Setelah berjalan cukup jauh, setelah punggung kembali ditegakkan, setelah pengharapan kembali dikumpulkan, setelah menjadikan cahaya diujung sana sebagai tujuan, apakah kau mendapatkan kembali zona nyamanmu? Apa betul cahaya diujung sana menyimpan berbagai jawaban yang sedang kau tunggu?
Tidak dan Iya. Tidak untuk zona nyaman, Ya untuk jawaban.
Jawaban yang kau dapat cukup sederhana.
“tunggu dan lihat. Yang terbaiklah yang terjadi. Percaya dan bertekunlah. Yang terbaiklah yang terjadi. Beriman dan lakukan yang benar. Yang terbaiklah yang terjadi.”

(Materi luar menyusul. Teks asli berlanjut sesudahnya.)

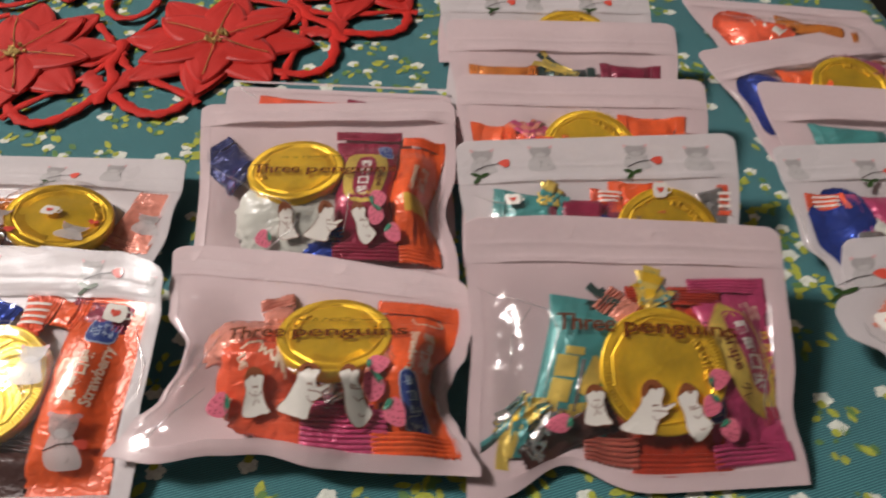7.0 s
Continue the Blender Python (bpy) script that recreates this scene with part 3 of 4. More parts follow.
def bar(cx, cy, w, h, turn=0.0):
    c, s = math.cos(radians(turn)), math.sin(radians(turn))
    return [(cx + x * c - y * s, cy + x * s + y * c) for x, y in ((-w / 2, -h / 2), (w / 2, -h / 2), (w / 2, h / 2), (-w / 2, h / 2))]


def spline(points, n=6):
    """A closed smooth outline through the given corners."""
    out = []
    k = len(points)
    for i in range(k):
        p0, p1, p2, p3 = points[i - 1], points[i], points[(i + 1) % k], points[(i + 2) % k]
        for j in range(n):
            t = j / n
            out.append(tuple(0.5 * (2 * p1[d] + (p2[d] - p0[d]) * t + (2 * p0[d] - 5 * p1[d] + 4 * p2[d] - p3[d]) * t * t + (3 * p1[d] - p0[d] - 3 * p2[d] + p3[d]) * t**3) for d in (0, 1)))
    return out


def line(points, width):
    """A thin drawn line as quads."""
    quads = []
    for (x0, y0), (x1, y1) in zip(points, points[1:]):
        d = math.hypot(x1 - x0, y1 - y0) or 1e-6
        nx, ny = -(y1 - y0) / d * width / 2, (x1 - x0) / d * width / 2
        quads.append([(x0 + nx, y0 + ny), (x0 - nx, y0 - ny), (x1 - nx, y1 - ny), (x1 + nx, y1 + ny)])
    return quads


LETTERS = {}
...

Maka yang terjadi inilah yang terbaik. Merasakan zona nyaman, dikeluarkan dari zona nyaman, melewati kolam airmata, hingga kembali menegakkan punggung untuk berjalan kedepan, kemudian menemukan jawaban yang mungkin tidak seperti yang diharapkan. Tapi inilah yang terbaik. Kau tahu? Karena kau sedang belajar untuk menjadi si kuat dan tangguh. Agar nanti ketika perang terjadi, kau, si kuat dan tangguh, boleh menjadi pemimpin yang memegang tongkat untuk memenangkan peperangan.
Tidak percaya?
“tunggu dan lihat. Yang terbaiklah yang terjadi. Percaya dan bertekunlah. Yang terbaiklah yang terjadi. Beriman dan lakukan yang benar. Yang terbaiklah yang terjadi.”